Against a Hillsboro team that runs a spread offense keyed by quarterback Kane Kiaunis, pass coverage will be important.

"Defensively, we're going to have to stop the pass. We're going to have to be in better position because they do throw the ball pretty well and they do have some good athletes," McNabb says. "(Kiaunis) is a converted wide receiver but watching him throw you wouldn't know that. It looks like he's been playing the position for quite a while."

Containing Hillsboro tight end Nate Smith, who caught two touchdowns in last week's 28-7 win at St. Helens, will be a point of emphasis. Being positionally sound against the fly sweep and containing Hilhi running back Thomas Johnson, who scored twice at St. Helens, including a 49-yard sweep on the first play, will also be important.

"Their best players are better than what we've seen so far (against Astoria and Forest Grove)," McNabb says. "They spread the field out and throw the ball pretty well. They have some really good athletes."

Hillsboro opened the season with a 38-14 loss to rival Glencoe, a 6A school.

Some of last week's second-half struggles for Scappoose defending Forest Grove's passing game can be attributed to rotating some less experienced backups into the game once the Indians built a comfortable lead. Not that McNabb sees that as an excuse for giving up four second-half touchdowns.

"They found some spots where we were a little bit vulnerable defensively," he says, adding that defenders were out of position on a few plays and there wasn't enough pressure on the quarterback.
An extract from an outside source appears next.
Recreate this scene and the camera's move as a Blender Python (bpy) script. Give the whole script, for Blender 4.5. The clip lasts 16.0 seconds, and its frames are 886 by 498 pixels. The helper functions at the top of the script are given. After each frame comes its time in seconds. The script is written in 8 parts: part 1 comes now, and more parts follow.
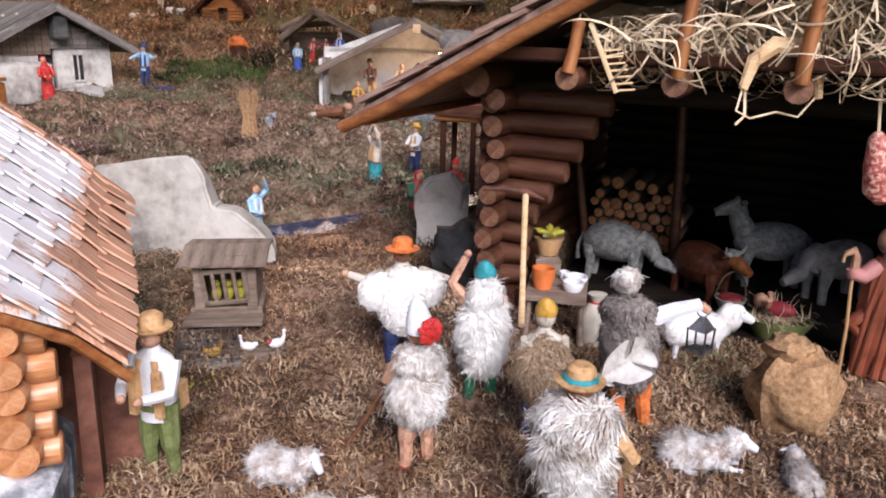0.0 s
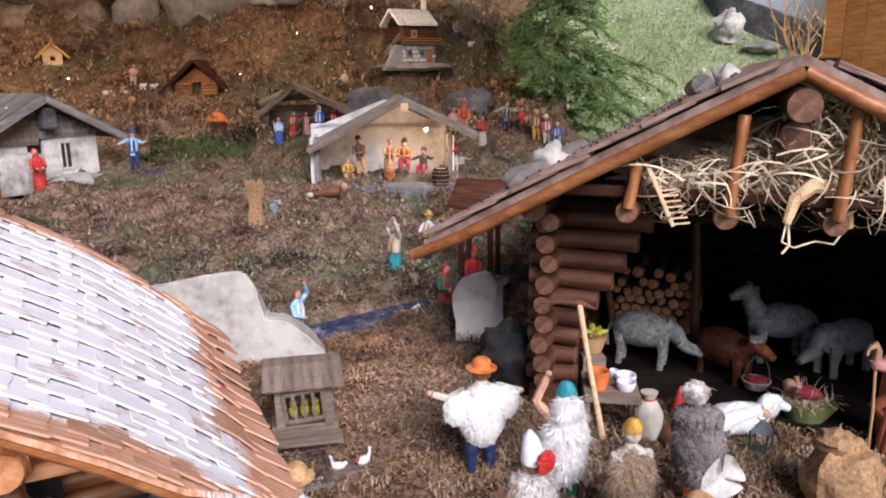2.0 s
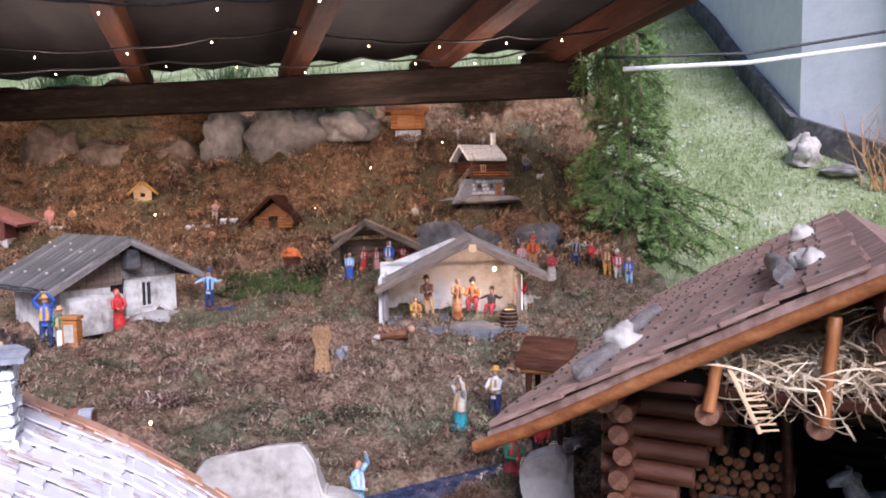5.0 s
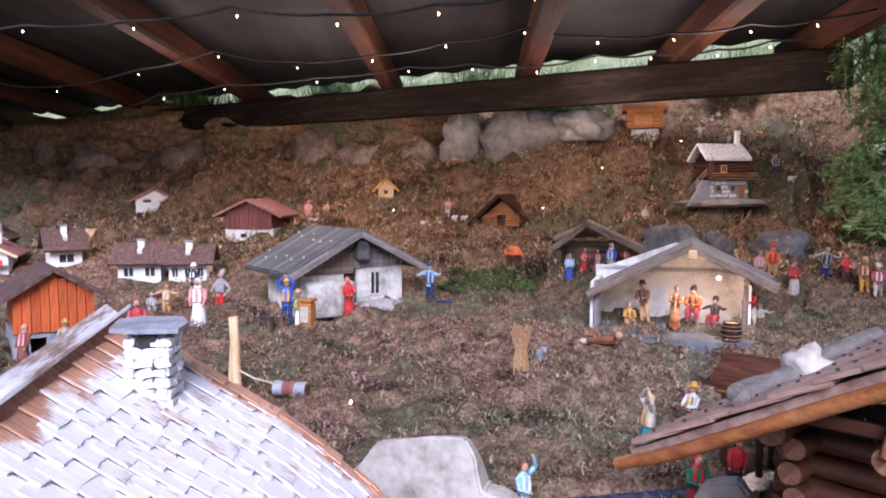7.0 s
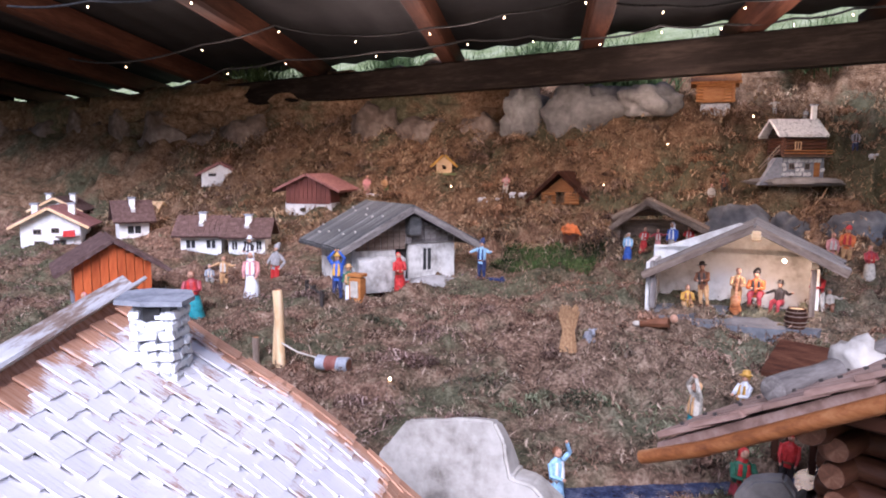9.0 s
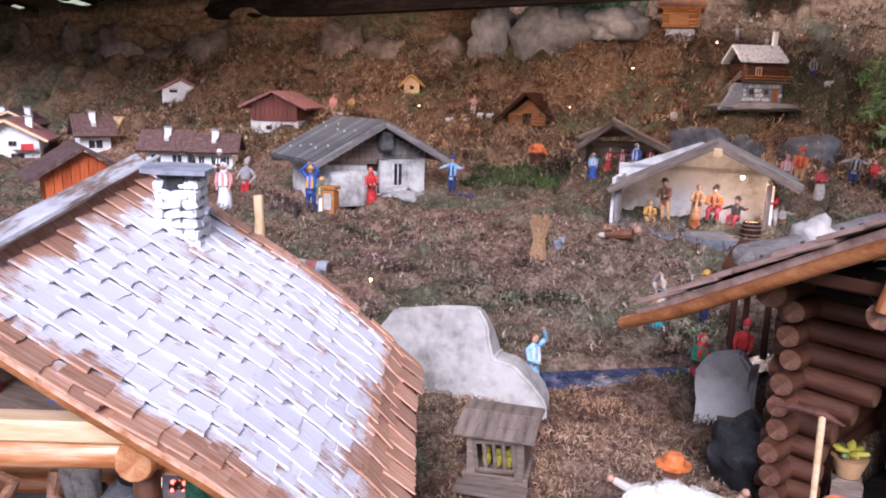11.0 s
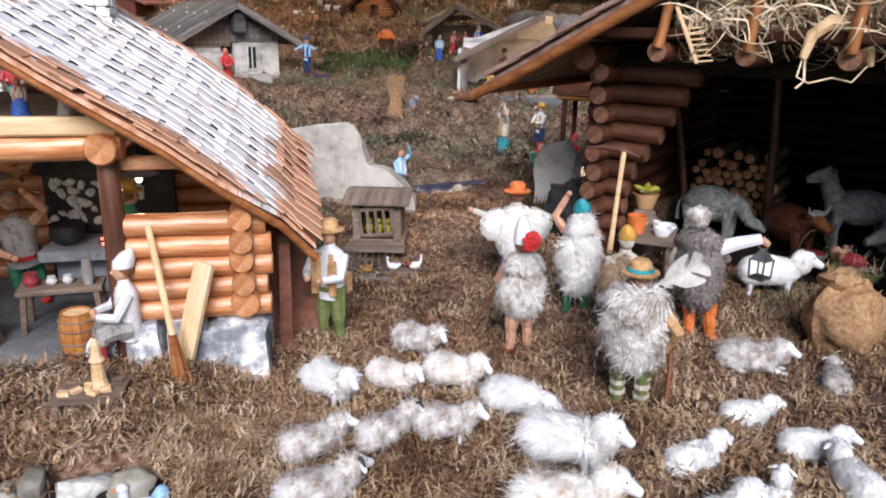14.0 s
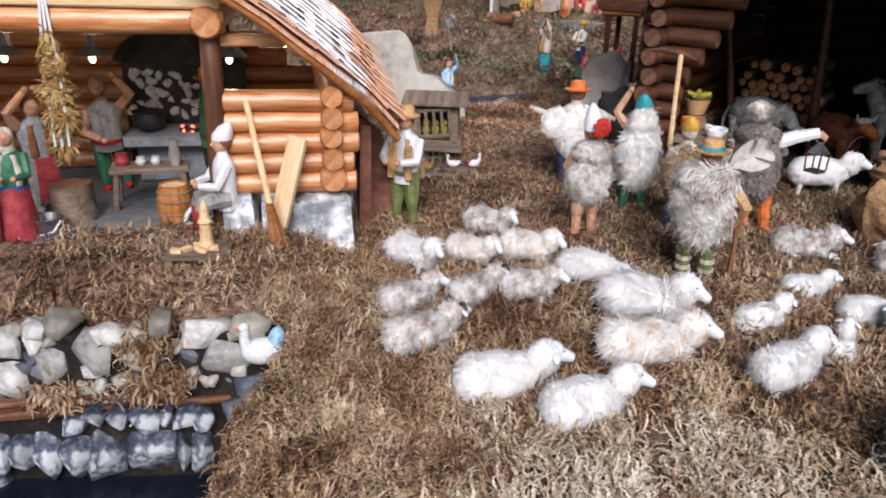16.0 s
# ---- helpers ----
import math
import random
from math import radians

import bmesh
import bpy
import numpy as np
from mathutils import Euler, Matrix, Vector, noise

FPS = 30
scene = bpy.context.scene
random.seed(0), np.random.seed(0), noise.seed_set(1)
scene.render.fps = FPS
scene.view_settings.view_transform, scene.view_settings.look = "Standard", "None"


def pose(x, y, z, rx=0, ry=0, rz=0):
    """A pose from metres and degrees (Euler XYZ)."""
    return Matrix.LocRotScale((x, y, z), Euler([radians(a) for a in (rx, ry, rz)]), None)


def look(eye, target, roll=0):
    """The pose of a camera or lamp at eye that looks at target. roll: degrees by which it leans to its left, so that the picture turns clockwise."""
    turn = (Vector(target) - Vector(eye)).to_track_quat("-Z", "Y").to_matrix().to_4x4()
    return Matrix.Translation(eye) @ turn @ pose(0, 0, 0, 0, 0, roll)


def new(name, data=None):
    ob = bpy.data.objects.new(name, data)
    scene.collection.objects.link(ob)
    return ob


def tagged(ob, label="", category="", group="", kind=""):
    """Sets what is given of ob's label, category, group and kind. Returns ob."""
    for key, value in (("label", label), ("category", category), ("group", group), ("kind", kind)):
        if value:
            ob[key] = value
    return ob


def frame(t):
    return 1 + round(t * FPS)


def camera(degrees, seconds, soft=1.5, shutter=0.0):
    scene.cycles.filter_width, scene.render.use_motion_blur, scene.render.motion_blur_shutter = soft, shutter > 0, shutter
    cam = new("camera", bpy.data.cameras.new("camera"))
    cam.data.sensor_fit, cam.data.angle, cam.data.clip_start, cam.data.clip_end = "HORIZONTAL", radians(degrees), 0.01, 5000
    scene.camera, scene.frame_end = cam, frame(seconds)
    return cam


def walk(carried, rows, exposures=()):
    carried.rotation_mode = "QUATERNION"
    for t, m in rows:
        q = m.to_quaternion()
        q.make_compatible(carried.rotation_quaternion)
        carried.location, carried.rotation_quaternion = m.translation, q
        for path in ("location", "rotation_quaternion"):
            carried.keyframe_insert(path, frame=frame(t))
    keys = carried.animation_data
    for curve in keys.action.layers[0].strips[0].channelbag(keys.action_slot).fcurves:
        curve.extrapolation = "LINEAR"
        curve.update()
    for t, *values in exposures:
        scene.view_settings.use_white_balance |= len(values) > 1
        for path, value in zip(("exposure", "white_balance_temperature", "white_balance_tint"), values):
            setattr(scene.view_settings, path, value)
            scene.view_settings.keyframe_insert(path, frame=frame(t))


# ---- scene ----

The good news? Those things can be improved. Scappoose, which moved up three spots to No. 7 in this week's Oregon School Activities Association 5A coaches poll, improved from Week 1 to Week 2 on both sides of the ball.

"We played really physical, which is good," McNabb says.

Three pass interceptions — two by Blake Morkert and one by Ben Anicker — are evidence that the defense was more aggressive going after the football.

On offense, McNabb points to the passing game as the big improvement area from Week 1.

Quarterback Jakobi Kessi threw for 80 more yards against Forest Grove than he did against Astoria, completing 11 of 18 throws for 145 yards and two touchdowns against the Vikings.

The Indians' ground game produced 391 yards and averaged more than 10 yards per carry against Forest Grove — even with senior Matt Roth missing that game because of an illness that impacted several Scappoose players last week.

Roth is healthy this week, as are most of the Indians' projected starters.

The Indians are averaging 340 yards per game on the ground.

Connor McNabb, himself getting over illness, ran for 182 yards and two TDs, including an 80-yard run that put Scappoose ahead 21-0 in the second quarter.

Kessi ran for 138 yards and a short touchdown, and Quincy Cleveland, filling in for Roth, had a 43-yard touchdown run.

"He's a big back who's hard to tackle," Coach McNabb says. "He made the most of his opportunities."

For McNabb and his coaching staff, the move into 5A Special District 1 is an opportunity to game plan against new opponents.

"The nice thing going into these games is teams don't know our tempo as far as no-huddle goes because they haven't played against us. We don't have a lot of tendencies we're giving them," McNabb says. "So it makes the game-planning really fun." 

Of course, that sense of surprise

One aspect of the new league that McNabb also likes that most games are on artificial turf — such as this week at Hillsboro's Hare Field.

"You're playing at a nice big stadium. You're playing in a nice big town. Pretty much every week you're playing on turf somewhere," he says. "I love playing on turf. We have some speed, and it allows us to use that a little bit."